Marketing strategies need to be backed up by a plan. Have you done your research? Is your target audience changing and how does this affect your goals or targets? How do you know if your brand is relevant and appealing to consumers today? What is the competition doing and how can you differentiate yourself from them in an increasingly crowded marketplace?


The answers are only as good as their application. Testing, reviewing and revising are essential steps in the process of making sure that every aspect of a limited edition product launch is working together towards achieving its desired outcomes.


The Power of Scarcity

Scarcity is about how much of something is offered. Scarce things are less available because of high demand, limited production, or restrictions on the time or place you can acquire them... This limited availability makes us feel like we have to act now. If we don’t we might miss the opportunity even if we might not have otherwise wanted the opportunity in the first place.
Contagious, by Jonah Berger

Scarcity and exclusivity help products catch on by making them seem more desirable. If something is difficult to obtain, people assume that it must be worth the effort. If something is unavailable or sold out, people often infer that a lot of people must like it, and so it must be pretty good... Scarcity and exclusivity boost word of mouth by making people feel like insiders, plus this Ikea bag has a special story to boot! If people get something not everyone else has, it makes them feel special, unique, high status. They can boast Look at me, and what I was able to get!

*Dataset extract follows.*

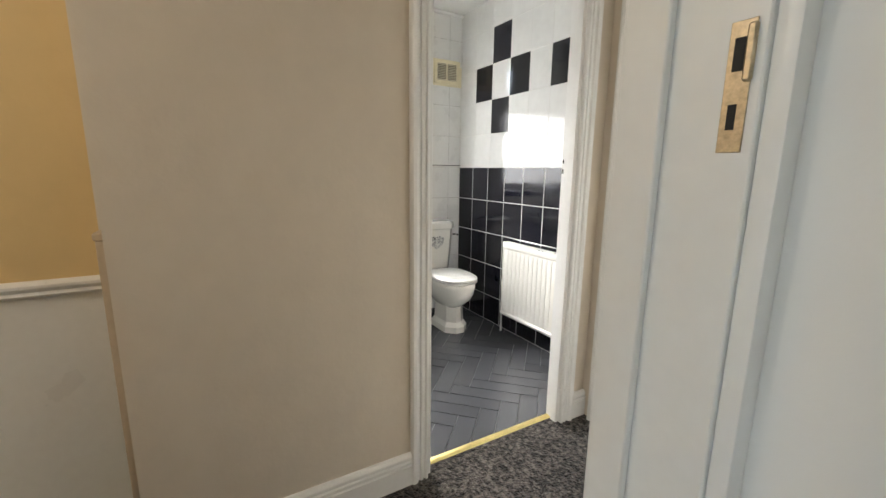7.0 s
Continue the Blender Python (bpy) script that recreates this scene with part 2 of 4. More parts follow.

It's okay to make mistakes... Or is it?

Making something limited edition isn't a surefire way to have it become a success. This strategy may not work with all customers as it can create unnecessary urgency around a product, and in some cases foster a dramatically over-inflated market for the reselling of those items.


Limited edition products are best when used for items that are truly niche, such as specialty food products you can't find anywhere else or designer jewelry from small brands who want to make their mark on the industry without necessarily making their name known to everyone yet. PLUS, customers are SMART. If you claim something is limited edition but it really isn't, they can call you out on public platforms and this can be quite damaging for your brand.


While the Ikea mistake was a real Cinderella story, this may not work for everyone. If you are deciding to try out the limited edition model, make sure you do your research first. Create new and exciting items that mesh with customer data around what has sold well in the past.